* **Source data**
* * *

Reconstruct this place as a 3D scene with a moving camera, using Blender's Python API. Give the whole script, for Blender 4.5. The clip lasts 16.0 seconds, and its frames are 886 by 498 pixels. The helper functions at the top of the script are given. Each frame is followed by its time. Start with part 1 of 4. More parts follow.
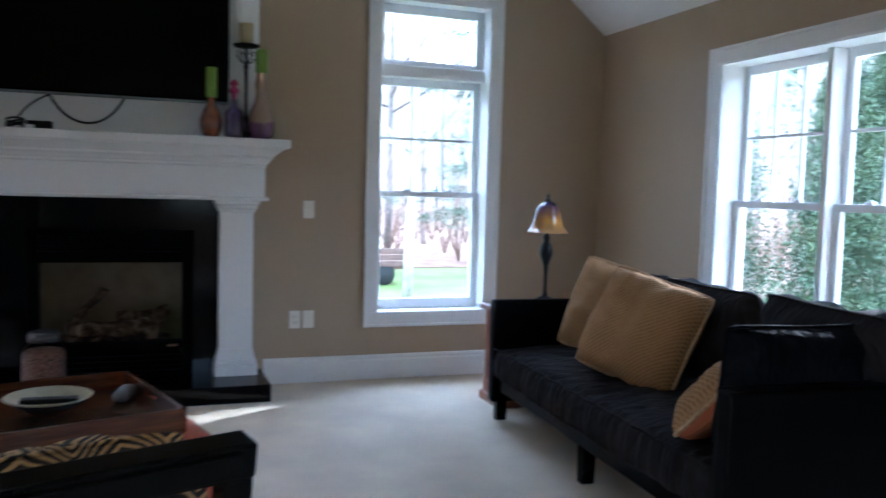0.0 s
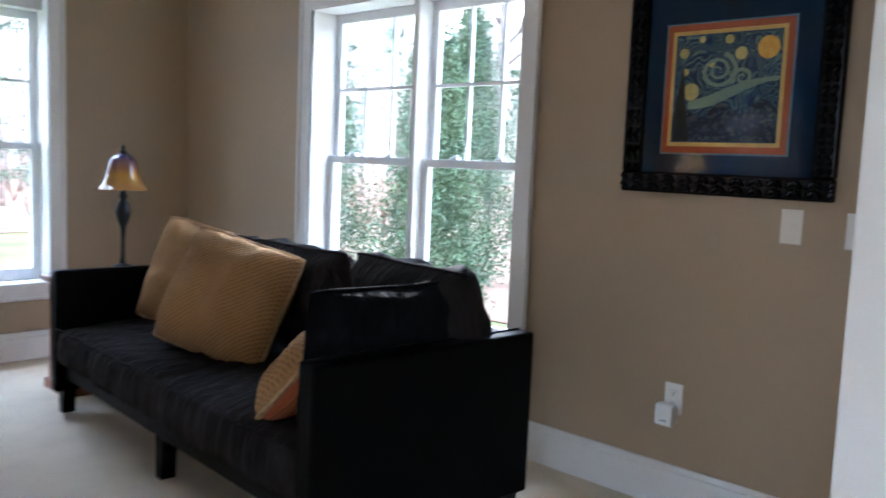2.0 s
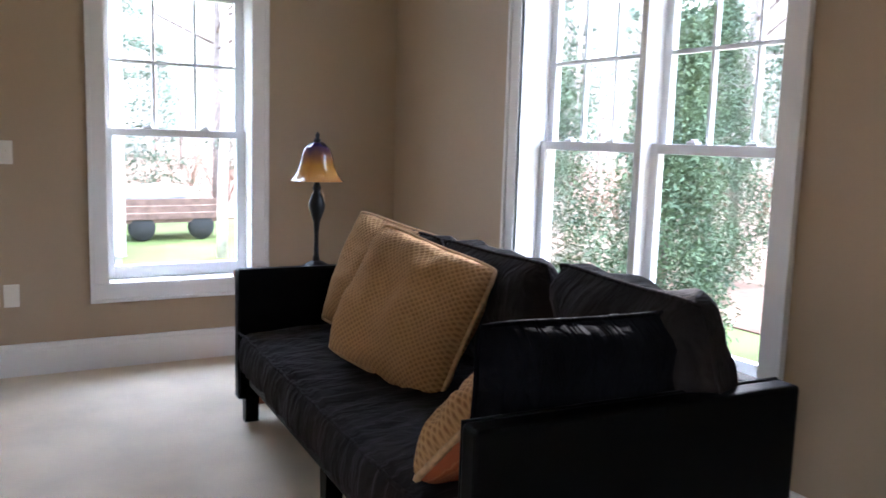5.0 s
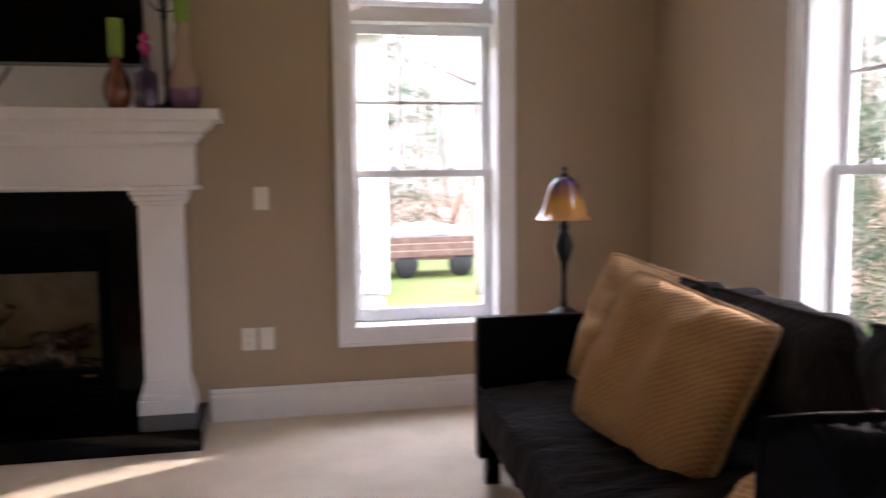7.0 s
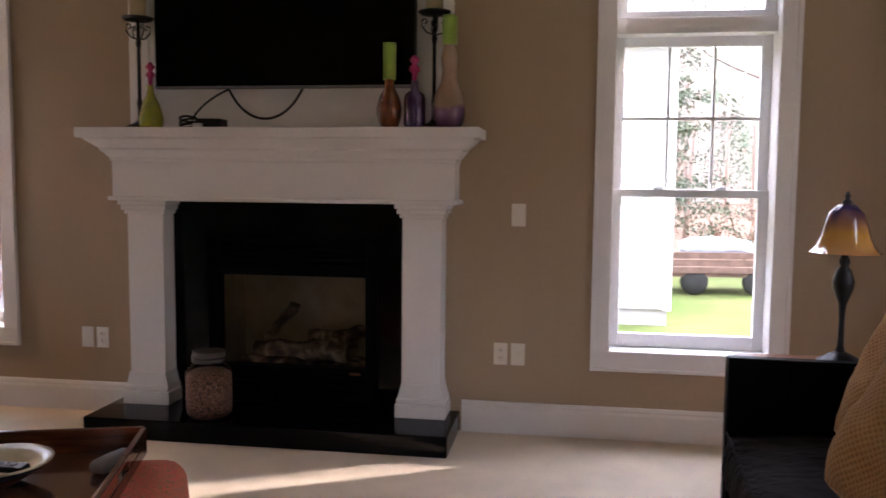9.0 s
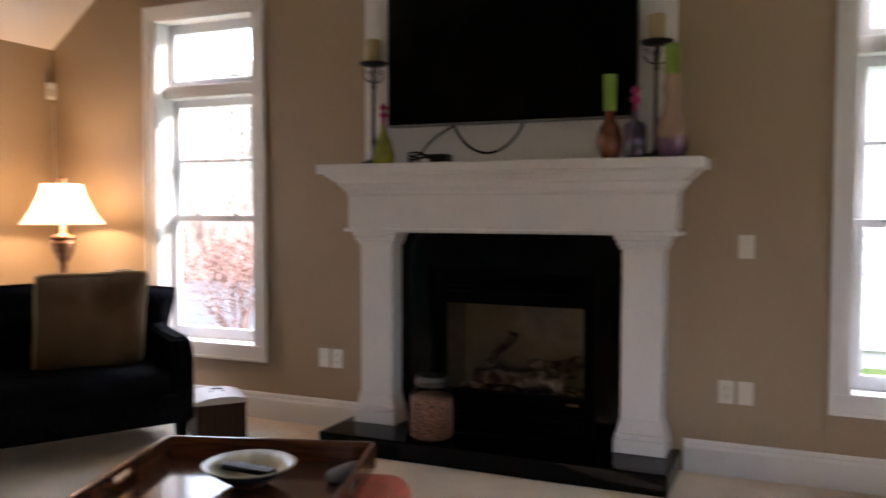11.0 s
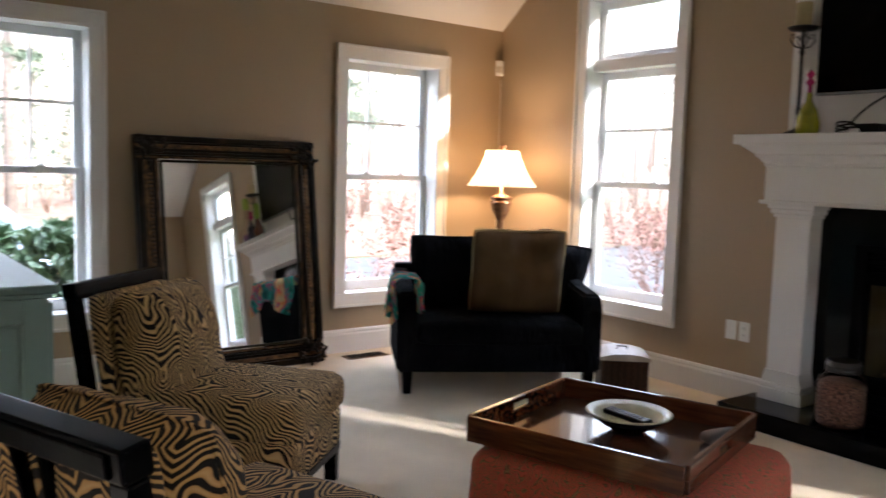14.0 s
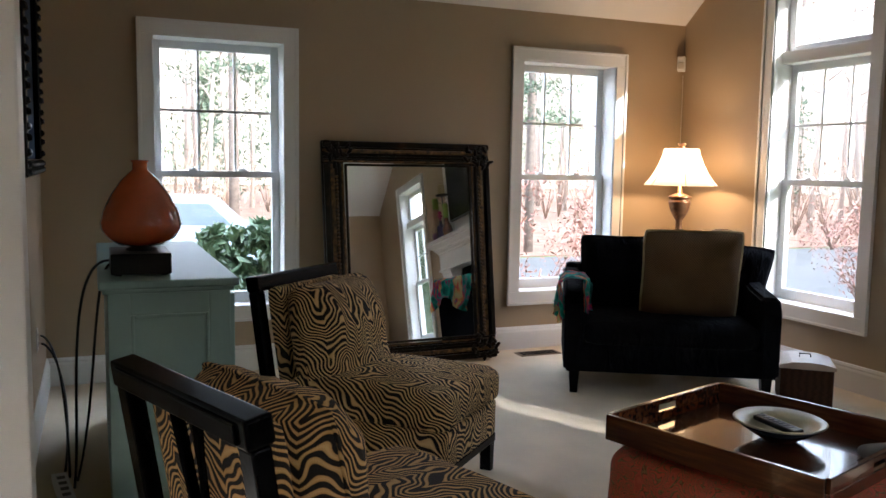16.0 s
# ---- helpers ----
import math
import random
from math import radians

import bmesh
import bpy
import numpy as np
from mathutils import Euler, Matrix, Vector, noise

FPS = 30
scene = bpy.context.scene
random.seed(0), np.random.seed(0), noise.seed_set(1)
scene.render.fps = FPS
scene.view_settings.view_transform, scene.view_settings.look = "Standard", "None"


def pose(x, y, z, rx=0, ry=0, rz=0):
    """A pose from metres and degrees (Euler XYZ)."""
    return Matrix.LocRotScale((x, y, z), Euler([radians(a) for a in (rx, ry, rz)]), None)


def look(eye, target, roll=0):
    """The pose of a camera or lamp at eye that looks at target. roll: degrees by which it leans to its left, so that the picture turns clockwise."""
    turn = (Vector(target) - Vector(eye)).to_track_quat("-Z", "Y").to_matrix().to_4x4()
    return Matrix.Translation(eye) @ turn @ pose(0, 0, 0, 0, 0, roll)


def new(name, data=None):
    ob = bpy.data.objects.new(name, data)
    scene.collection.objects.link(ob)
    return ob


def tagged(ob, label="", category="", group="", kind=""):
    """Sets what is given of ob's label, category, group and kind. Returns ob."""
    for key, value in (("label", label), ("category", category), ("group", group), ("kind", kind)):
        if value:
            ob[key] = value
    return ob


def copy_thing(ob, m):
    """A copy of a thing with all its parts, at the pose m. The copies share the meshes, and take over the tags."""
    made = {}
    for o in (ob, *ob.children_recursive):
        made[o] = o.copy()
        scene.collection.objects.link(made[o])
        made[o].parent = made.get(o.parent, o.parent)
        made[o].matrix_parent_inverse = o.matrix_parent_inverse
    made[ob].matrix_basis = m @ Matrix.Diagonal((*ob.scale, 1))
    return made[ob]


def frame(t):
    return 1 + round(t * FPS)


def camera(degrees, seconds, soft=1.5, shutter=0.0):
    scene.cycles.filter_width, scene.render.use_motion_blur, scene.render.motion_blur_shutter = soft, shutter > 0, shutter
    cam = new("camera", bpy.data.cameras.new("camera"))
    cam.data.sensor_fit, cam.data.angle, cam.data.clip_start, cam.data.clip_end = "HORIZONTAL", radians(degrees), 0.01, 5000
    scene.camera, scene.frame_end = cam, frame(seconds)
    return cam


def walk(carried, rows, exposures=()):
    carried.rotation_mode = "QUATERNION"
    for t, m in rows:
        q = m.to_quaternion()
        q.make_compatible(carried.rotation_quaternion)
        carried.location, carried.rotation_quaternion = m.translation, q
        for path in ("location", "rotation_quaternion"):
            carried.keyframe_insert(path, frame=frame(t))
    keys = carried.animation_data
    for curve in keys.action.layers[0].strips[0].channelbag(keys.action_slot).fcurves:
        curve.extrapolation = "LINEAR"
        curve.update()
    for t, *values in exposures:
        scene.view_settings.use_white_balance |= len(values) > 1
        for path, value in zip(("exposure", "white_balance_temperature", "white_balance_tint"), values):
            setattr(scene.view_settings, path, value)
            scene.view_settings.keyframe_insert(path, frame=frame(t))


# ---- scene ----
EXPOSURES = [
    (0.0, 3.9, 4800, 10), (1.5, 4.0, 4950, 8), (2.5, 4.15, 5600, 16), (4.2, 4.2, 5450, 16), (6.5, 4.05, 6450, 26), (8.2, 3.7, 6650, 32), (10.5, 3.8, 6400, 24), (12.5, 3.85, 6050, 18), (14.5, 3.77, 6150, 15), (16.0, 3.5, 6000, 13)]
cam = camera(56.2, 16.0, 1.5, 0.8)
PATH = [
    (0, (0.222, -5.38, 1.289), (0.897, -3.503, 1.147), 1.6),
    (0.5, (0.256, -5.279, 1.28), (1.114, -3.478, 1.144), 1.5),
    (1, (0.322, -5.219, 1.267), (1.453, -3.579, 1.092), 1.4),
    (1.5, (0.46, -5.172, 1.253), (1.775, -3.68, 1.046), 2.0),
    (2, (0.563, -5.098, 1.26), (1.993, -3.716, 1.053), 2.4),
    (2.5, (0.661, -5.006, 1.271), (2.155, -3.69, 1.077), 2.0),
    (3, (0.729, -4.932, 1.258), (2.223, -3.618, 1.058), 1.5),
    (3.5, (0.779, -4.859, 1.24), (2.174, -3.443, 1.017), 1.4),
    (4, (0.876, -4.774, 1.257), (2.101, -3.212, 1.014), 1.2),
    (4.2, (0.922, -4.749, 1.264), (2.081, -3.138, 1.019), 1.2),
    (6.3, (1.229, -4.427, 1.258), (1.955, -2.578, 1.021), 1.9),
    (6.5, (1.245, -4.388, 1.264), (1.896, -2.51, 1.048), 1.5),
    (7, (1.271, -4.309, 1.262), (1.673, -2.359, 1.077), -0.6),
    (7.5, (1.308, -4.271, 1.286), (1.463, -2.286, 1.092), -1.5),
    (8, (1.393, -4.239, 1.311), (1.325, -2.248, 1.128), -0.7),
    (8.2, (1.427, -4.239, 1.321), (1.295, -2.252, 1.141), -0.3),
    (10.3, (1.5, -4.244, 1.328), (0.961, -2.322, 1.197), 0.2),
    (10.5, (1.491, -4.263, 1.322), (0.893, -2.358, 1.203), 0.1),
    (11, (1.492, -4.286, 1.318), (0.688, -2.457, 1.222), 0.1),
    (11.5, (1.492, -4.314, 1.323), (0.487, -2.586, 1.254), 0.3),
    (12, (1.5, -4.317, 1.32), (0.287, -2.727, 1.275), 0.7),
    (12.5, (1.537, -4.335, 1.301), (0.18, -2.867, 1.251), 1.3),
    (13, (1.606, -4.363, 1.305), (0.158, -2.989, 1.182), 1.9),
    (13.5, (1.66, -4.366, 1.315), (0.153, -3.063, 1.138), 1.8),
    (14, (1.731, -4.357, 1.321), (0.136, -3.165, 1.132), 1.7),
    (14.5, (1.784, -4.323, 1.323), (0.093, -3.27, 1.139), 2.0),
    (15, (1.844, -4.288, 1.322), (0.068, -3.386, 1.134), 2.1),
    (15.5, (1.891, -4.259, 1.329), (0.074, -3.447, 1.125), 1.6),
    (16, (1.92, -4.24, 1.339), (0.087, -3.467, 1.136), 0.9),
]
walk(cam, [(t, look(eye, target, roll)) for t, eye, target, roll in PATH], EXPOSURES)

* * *

Make an exact copy of the lines from the top of the material through the line with "ob = bpy.data.objects.new(name, data)", pictures excluded.

* **Finished task**
Reconstruct this place as a 3D scene with a moving camera, using Blender's Python API. Give the whole script, for Blender 4.5. The clip lasts 16.0 seconds, and its frames are 886 by 498 pixels. The helper functions at the top of the script are given. Each frame is followed by its time. Start with part 1 of 4. More parts follow.
0.0 s
2.0 s
5.0 s
7.0 s
9.0 s
11.0 s
14.0 s
16.0 s
# ---- helpers ----
import math
import random
from math import radians

import bmesh
import bpy
import numpy as np
from mathutils import Euler, Matrix, Vector, noise

FPS = 30
scene = bpy.context.scene
random.seed(0), np.random.seed(0), noise.seed_set(1)
scene.render.fps = FPS
scene.view_settings.view_transform, scene.view_settings.look = "Standard", "None"


def pose(x, y, z, rx=0, ry=0, rz=0):
    """A pose from metres and degrees (Euler XYZ)."""
    return Matrix.LocRotScale((x, y, z), Euler([radians(a) for a in (rx, ry, rz)]), None)


def look(eye, target, roll=0):
    """The pose of a camera or lamp at eye that looks at target. roll: degrees by which it leans to its left, so that the picture turns clockwise."""
    turn = (Vector(target) - Vector(eye)).to_track_quat("-Z", "Y").to_matrix().to_4x4()
    return Matrix.Translation(eye) @ turn @ pose(0, 0, 0, 0, 0, roll)


def new(name, data=None):
    ob = bpy.data.objects.new(name, data)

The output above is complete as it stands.